Abends türmen sich Wolken auf. Nina schwimmt auf den See hinaus. Zug um Zug spürt sie mehr ihren Körper, der das Wasser pflügt. Es donnert. Sie sollte umkehren. Sie weiß es. Aber sie will nicht. Noch nicht. Ihre Gedanken kreisen um Max und Käsekuchen. Der erste Blitz drüben bei der Fischerhütte. Nina kehrt um, sie muss.
Max sitzt auf dem Steg, er ist klitschnass vom Regen. Nina wartet auf seine Vorwürfe; aber Max schweigt, sieht ihr stumm zu, wie sie sich trocken reibt. Eine völlig sinnlose Aktion bei dem Wetter.
„Hab Tee gekocht. In der Station“, sagt er schließlich und geht. Sie schaut ihm nach, wie er sich Schritt für Schritt von ihr entfernt und schließlich in der Baracke verschwindet. Jetzt wünscht Nina sich eine Zigarette. Die letzte hatte sie vor mehr als drei Jahren geraucht. Mit Nico. Als Nico sie verließ, hat sie das Rauchen aufgegeben. Ihn hat sie lange vermisst im Gegensatz zu den Zigaretten.
Ganz langsam, wie in Zeitlupe, nähert sie sich der Station. Max hat Hose und Trainingsjacke zum Trocknen aufgehängt, rubbelt sich die Haare trocken. Nina legt sich einfach nur eine Decke um. Gemeinsam stehen sie mit ihren Teetassen am Fenster, lassen den Dampf ihre Gesichter wärmen, zerstören das Wetterspiel nicht mit Worten, bis nur noch stetig Regen fällt.

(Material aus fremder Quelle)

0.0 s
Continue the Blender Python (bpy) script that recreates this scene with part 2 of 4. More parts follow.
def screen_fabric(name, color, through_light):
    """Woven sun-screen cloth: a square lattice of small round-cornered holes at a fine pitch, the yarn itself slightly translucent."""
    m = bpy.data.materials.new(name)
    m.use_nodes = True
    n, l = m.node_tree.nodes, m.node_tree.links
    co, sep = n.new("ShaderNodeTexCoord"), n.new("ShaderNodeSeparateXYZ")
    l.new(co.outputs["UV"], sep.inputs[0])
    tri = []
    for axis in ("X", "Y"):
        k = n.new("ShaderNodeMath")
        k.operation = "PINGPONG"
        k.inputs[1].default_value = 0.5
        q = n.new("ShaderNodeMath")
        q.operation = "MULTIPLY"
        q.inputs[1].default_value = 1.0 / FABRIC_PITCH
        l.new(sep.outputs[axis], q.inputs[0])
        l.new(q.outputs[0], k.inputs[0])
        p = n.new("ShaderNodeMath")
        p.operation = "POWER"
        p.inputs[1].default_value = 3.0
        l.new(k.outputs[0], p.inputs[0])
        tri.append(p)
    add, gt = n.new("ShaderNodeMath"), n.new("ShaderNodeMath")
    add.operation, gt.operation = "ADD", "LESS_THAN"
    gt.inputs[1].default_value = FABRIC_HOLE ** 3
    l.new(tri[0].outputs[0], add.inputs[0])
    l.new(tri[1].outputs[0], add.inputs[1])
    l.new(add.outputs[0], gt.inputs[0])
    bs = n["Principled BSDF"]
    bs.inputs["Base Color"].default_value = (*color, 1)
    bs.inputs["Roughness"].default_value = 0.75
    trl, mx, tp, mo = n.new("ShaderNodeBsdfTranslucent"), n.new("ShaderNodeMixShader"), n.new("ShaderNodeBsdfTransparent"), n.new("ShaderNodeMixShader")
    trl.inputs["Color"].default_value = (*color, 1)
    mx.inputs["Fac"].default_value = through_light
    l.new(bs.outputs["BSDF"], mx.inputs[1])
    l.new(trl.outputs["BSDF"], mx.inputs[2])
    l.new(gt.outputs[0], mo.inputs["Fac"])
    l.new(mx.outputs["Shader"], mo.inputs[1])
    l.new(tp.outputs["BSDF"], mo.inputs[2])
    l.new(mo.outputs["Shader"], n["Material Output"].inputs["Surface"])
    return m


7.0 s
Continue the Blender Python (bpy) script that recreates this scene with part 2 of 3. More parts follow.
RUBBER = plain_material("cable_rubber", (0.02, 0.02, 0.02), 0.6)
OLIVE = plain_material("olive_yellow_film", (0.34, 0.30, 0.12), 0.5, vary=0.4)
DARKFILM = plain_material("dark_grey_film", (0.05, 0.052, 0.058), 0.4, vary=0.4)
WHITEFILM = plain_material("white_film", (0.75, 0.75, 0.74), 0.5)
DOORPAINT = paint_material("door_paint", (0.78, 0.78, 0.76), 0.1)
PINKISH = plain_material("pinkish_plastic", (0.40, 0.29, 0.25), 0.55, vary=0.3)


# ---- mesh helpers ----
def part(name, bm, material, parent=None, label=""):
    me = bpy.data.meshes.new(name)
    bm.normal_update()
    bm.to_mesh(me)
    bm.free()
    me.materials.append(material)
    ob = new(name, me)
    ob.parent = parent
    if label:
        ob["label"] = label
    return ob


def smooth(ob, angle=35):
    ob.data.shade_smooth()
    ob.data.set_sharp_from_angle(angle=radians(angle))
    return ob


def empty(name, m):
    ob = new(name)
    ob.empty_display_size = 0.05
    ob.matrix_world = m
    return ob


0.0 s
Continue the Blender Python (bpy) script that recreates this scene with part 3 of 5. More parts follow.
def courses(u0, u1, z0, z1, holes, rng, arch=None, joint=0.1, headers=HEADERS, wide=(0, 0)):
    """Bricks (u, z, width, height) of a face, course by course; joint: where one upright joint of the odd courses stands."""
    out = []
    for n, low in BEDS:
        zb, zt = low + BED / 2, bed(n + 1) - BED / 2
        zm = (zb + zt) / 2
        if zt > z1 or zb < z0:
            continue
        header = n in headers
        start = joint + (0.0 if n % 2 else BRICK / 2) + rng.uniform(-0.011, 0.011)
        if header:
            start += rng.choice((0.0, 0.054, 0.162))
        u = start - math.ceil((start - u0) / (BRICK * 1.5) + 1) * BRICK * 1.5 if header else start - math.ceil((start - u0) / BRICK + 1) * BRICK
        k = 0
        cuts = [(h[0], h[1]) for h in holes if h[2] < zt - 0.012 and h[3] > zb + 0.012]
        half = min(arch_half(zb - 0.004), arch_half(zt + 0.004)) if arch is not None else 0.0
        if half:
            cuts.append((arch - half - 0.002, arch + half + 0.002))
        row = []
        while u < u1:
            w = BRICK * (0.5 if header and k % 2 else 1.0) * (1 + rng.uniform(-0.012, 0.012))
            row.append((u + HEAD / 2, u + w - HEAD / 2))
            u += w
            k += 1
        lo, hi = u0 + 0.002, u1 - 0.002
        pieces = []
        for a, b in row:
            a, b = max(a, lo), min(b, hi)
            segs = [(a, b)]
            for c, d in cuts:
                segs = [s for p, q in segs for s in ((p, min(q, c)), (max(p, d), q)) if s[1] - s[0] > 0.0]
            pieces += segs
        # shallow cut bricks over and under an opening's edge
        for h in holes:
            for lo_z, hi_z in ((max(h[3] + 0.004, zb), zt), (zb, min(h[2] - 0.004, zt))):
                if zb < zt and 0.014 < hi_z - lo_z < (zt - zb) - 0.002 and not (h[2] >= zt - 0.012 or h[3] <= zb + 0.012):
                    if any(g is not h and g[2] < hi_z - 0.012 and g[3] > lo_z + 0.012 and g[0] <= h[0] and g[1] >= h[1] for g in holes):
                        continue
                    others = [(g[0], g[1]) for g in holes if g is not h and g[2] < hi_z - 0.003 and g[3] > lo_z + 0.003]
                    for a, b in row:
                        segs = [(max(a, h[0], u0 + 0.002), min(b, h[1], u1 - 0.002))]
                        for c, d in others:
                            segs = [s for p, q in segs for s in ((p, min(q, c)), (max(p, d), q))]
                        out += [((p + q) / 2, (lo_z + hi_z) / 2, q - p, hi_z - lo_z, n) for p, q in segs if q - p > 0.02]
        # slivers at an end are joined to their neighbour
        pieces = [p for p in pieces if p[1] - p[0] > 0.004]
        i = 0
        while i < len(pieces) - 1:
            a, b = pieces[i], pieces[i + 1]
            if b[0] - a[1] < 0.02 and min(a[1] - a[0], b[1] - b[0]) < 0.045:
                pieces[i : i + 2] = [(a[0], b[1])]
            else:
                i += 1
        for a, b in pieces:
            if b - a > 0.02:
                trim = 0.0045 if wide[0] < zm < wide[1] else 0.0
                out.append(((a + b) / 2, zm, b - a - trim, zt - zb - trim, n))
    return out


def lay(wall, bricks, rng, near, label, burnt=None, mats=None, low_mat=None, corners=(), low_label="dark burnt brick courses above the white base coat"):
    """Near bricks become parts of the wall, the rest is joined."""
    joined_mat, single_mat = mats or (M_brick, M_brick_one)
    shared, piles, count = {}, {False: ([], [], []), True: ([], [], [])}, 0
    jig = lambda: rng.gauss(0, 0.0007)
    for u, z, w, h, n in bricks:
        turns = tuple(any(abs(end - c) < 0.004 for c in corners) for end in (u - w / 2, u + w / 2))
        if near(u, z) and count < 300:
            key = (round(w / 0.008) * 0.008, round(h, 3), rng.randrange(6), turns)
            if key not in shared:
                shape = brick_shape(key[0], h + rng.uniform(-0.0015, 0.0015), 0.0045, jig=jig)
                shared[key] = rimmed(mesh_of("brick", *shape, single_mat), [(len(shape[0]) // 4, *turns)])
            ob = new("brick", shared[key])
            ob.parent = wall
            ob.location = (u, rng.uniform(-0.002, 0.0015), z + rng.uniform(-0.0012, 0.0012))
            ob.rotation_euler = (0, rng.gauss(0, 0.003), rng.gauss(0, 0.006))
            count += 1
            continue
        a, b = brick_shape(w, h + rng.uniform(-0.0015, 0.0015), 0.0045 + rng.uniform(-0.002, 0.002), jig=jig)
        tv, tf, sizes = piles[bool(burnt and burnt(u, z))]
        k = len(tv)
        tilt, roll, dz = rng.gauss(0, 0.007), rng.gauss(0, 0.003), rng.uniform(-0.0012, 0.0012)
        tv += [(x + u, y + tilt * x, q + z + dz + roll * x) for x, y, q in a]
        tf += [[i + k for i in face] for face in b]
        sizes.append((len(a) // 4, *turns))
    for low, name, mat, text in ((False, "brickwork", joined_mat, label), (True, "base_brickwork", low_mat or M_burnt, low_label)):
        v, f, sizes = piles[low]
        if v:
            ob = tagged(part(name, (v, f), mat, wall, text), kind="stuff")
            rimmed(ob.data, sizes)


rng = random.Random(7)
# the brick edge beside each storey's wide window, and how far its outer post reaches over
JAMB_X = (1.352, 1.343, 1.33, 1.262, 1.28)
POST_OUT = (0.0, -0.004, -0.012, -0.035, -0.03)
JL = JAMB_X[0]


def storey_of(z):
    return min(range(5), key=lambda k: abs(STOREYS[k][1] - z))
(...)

Max schläft auf der Liege für die Verletzten und Kranken. Nina beobachtet ihn im Schein der Laterne. Wäre sie doch nur ein bisschen mehr wie Ivos Layla, eine Nachtkönigin, es wäre bestimmt sehr schön mit Max gewesen. Aber sie ist Nina. Wie sie es schon bei Nico war. Bei Linus. Bei Ivo. Keine Ameisenarmee, kein Wirbelsturm, kein Himmel und keine Hölle. Nicht für sie. Nicht, wenn man asexuell ist.
Nina atmet Max‘ Duft ein und schließt die Augen. Das Gewitter ist abgezogen. Sie zieht die Decke über seinem Körper zurecht, schlüpft in ihren Badeanzug, und kaum, dass sie draußen ist, läuft sie auf den See zu.

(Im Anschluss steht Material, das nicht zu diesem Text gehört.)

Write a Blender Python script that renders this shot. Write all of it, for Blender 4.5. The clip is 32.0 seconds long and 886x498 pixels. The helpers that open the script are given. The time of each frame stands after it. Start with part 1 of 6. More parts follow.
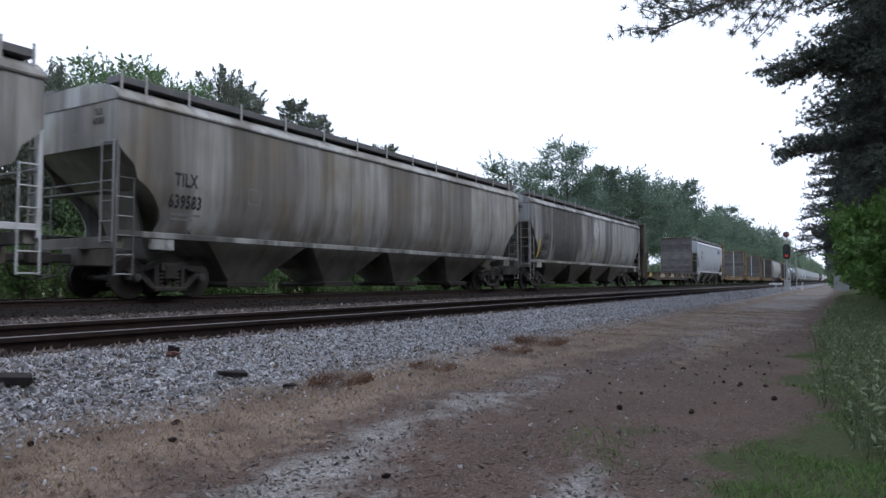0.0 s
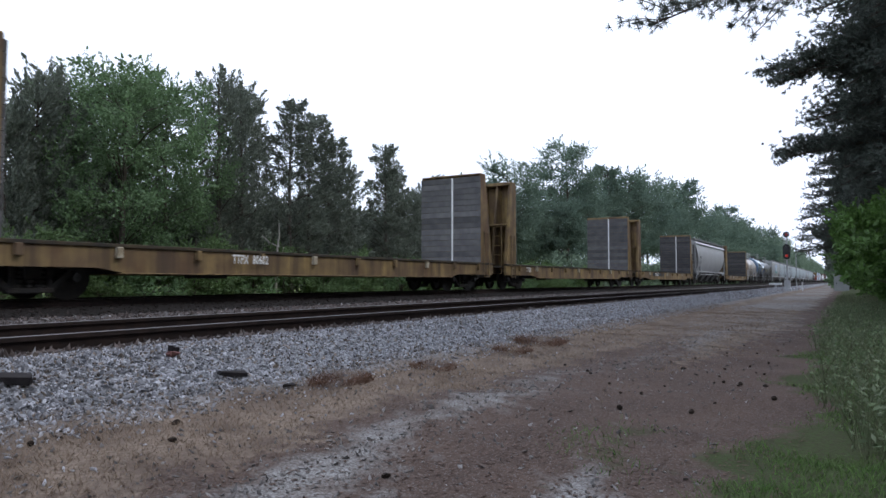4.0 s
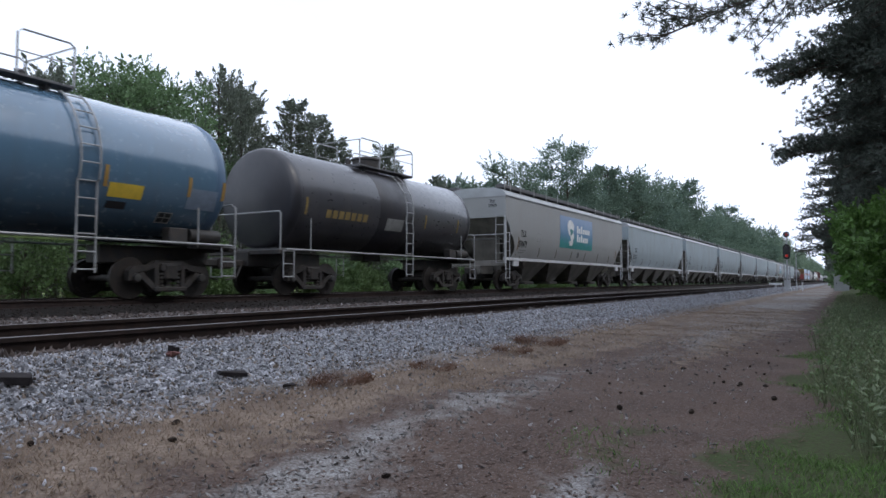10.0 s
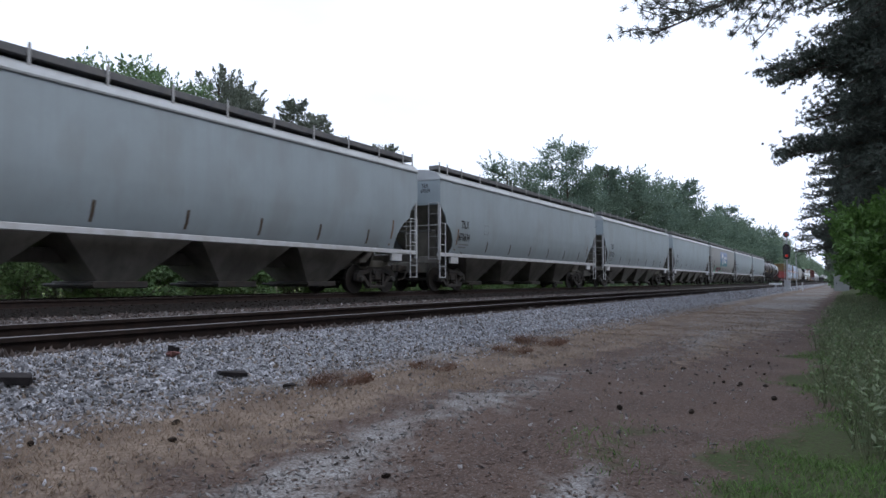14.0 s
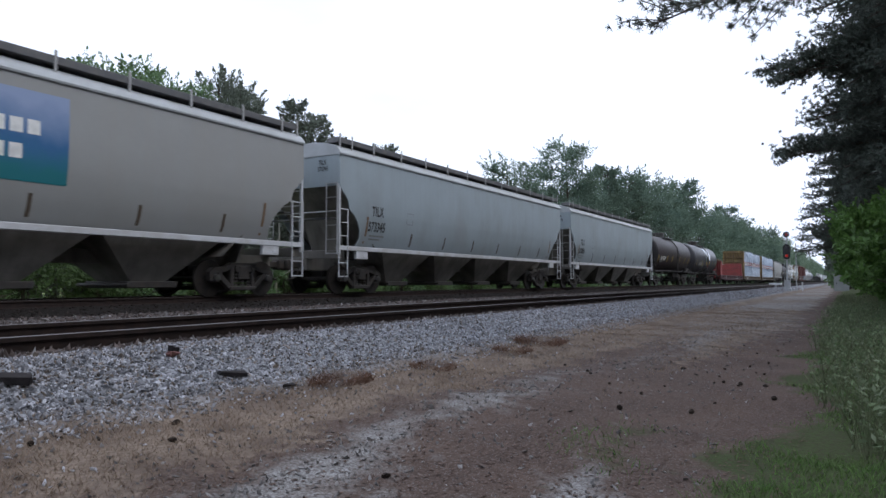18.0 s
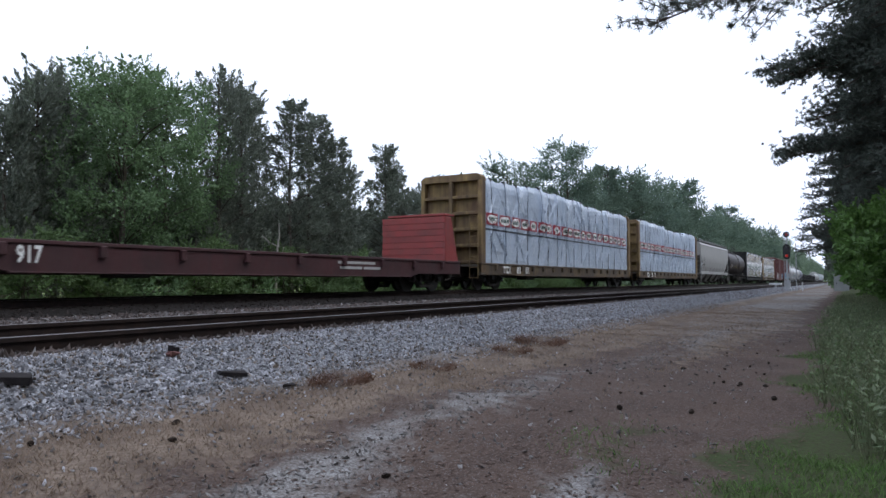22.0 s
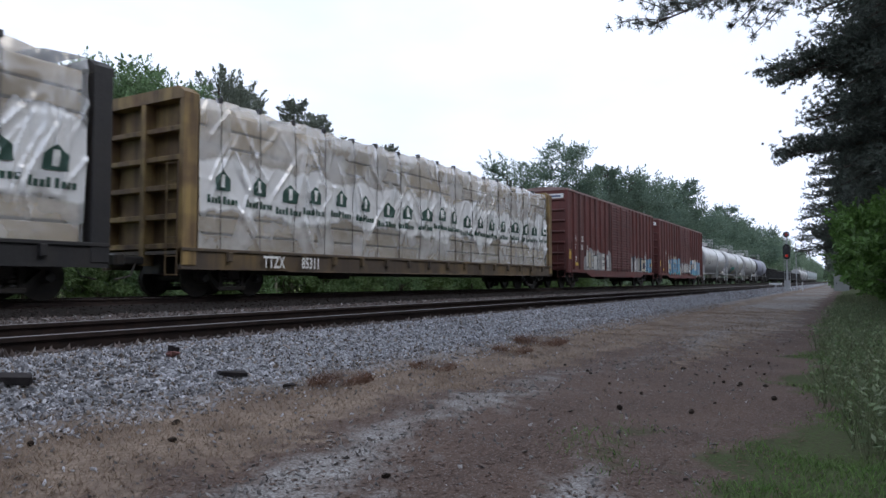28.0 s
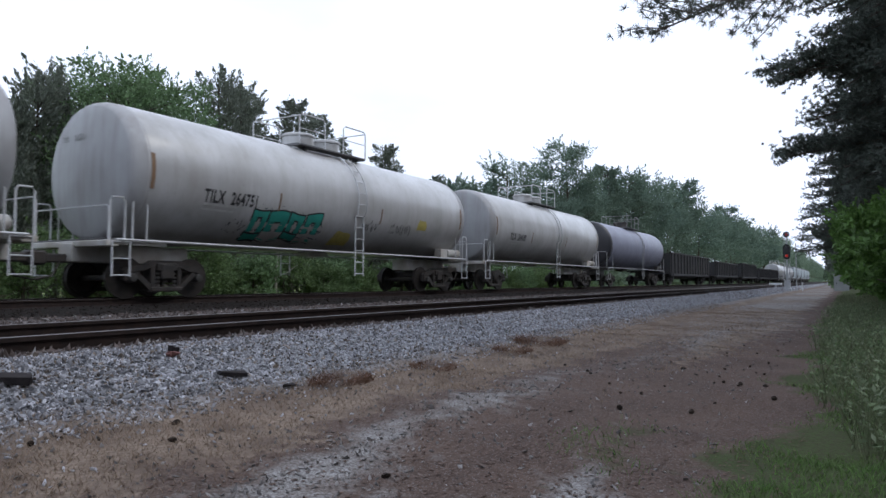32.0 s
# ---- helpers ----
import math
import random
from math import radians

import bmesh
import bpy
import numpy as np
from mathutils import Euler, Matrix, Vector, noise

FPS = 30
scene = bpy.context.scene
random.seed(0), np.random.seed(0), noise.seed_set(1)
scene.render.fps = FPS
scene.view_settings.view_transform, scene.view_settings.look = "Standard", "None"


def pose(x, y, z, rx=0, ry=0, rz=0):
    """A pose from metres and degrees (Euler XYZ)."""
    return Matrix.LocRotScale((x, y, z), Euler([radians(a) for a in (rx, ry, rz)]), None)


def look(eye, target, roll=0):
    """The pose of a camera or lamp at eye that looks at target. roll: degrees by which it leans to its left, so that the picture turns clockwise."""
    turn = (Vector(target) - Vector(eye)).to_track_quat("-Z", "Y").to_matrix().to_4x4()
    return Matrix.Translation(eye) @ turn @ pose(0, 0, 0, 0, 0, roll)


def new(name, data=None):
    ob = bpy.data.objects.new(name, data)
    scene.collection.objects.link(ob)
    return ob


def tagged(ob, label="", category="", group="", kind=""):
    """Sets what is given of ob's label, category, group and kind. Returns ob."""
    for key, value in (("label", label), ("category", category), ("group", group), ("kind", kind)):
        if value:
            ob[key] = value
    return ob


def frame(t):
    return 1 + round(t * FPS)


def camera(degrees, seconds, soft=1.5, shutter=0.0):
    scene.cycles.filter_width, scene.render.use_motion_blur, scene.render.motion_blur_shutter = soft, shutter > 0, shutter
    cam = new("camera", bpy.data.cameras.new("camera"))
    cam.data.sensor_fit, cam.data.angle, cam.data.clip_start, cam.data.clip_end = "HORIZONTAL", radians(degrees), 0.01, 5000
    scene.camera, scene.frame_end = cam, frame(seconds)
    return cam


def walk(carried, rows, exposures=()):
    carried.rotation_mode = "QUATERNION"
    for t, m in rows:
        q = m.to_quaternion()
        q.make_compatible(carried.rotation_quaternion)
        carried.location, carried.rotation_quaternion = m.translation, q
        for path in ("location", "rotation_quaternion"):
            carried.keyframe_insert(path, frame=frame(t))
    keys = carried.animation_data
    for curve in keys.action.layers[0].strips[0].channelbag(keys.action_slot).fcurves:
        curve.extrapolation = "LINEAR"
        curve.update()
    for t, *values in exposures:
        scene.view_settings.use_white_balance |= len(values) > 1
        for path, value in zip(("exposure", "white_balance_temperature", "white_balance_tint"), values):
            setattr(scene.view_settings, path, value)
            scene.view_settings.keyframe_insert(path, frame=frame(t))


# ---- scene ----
YAW, PITCH, EYE_Z = 30.47, 2.70, 0.405
FOV = 65.87

cam = camera(FOV, 32.0, soft=1.5, shutter=0.08)
eye = Vector((0.0, 0.0, EYE_Z))
ahead = Vector((math.cos(radians(YAW)) * math.cos(radians(PITCH)),
                math.sin(radians(YAW)) * math.cos(radians(PITCH)), math.sin(radians(PITCH))))
walk(cam, [(0.0, look(eye, eye + ahead)), (32.0, look(eye, eye + ahead))], exposures=[(0.0, 0.42), (7.0, 0.44), (9.0, 0.42), (11.0, 0.36), (19.0, 0.36), (22.0, 0.41), (25.0, 0.30), (28.0, 0.27), (30.0, 0.27), (31.0, 0.38), (32.0, 0.34)])

# ---------------------------------------------------------------- light
SUN_EL, SUN_AZ = 52.0, -72.0        # azimuth from +X towards +Y
world = bpy.data.worlds.new("overcast_sky")
scene.world = world
world.use_nodes = True
wn, wl = world.node_tree.nodes, world.node_tree.links
wn.clear()
w_out, w_bg, w_sky = wn.new("ShaderNodeOutputWorld"), wn.new("ShaderNodeBackground"), wn.new("ShaderNodeTexSky")
w_sky.sky_type, w_sky.sun_disc = "NISHITA", False
w_sky.sun_elevation, w_sky.sun_rotation = radians(SUN_EL), radians(90 - SUN_AZ)
w_sky.air_density, w_sky.dust_density = 1.0, 4.0
w_co, w_map, w_noise = wn.new("ShaderNodeTexCoord"), wn.new("ShaderNodeMapping"), wn.new("ShaderNodeTexNoise")
w_map.inputs["Scale"].default_value = (1.2, 1.2, 3.5)
w_noise.inputs["Scale"].default_value, w_noise.inputs["Detail"].default_value = 1.6, 6.0
w_ramp = wn.new("ShaderNodeMapRange")
w_ramp.inputs["From Min"].default_value, w_ramp.inputs["From Max"].default_value = 0.25, 0.55
w_ramp.inputs["To Min"].default_value, w_ramp.inputs["To Max"].default_value = 0.72, 0.97
w_mix = wn.new("ShaderNodeMix")
w_mix.data_type = "RGBA"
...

Rike und Udo haben sich gestritten. Max und Nina knutschen nicht. Nur ab und an, wenn sie allein sind, berührt Max sie sacht. Nina lächelt dann für ihn. Es ist ihr letzter Tag. Morgen ist ihre Zeit am Waldsee abgelaufen. Abends grillen sie vor den Bungalows. Rikes Laune bessert sich stetig, während Udo sinnlos Bier in sich hineinkippt. Max hält es kaum noch auf seinem Stuhl. Nina spürt es. Sie wird mit ihm runter zur Station gehen. Sie mag ihn gern. Für ihn wird sie ein letztes Mal diese Leere spüren.

Am nächsten Vormittag packt sie ihre Sachen, hält Max‘ Sweatshirt in den Händen. Sie atmet seinen Duft ein, streicht mit der Hand drüber, legt es zusammen und in ihren Koffer. „Ich weiß, das gehört sich nicht“, flüstert sie. Anschließend kauft sie zwei Stück Käsekuchen für Rike. Unten, in der Station, umarmt sie alle, Max ein wenig enger.
„Du fehlst mir jetzt schon“, flüstert er.
„Du mir auch“, flüstert sie.
Max‘ Silhouette wird im Rückspiegel kleiner, bis eine Kurve ihn ganz verschwinden lässt. Kurz vor der Autobahn stoppt Nina den Wagen. Sie schaut hoch zum Himmel, es ist Badewetter. Keine Auszeit für die Rettungsschwimmer.
Auf Dauer geht es nicht gut. Ist es nie gut gegangen, entschuldigt sich Nina bei Max, und löscht seine Nummer aus dem Handy.

 

Hallo Hell, hallo Fliege

Habe Ricks Text gelesen. Möglich ist viel. Das ist auch gut so.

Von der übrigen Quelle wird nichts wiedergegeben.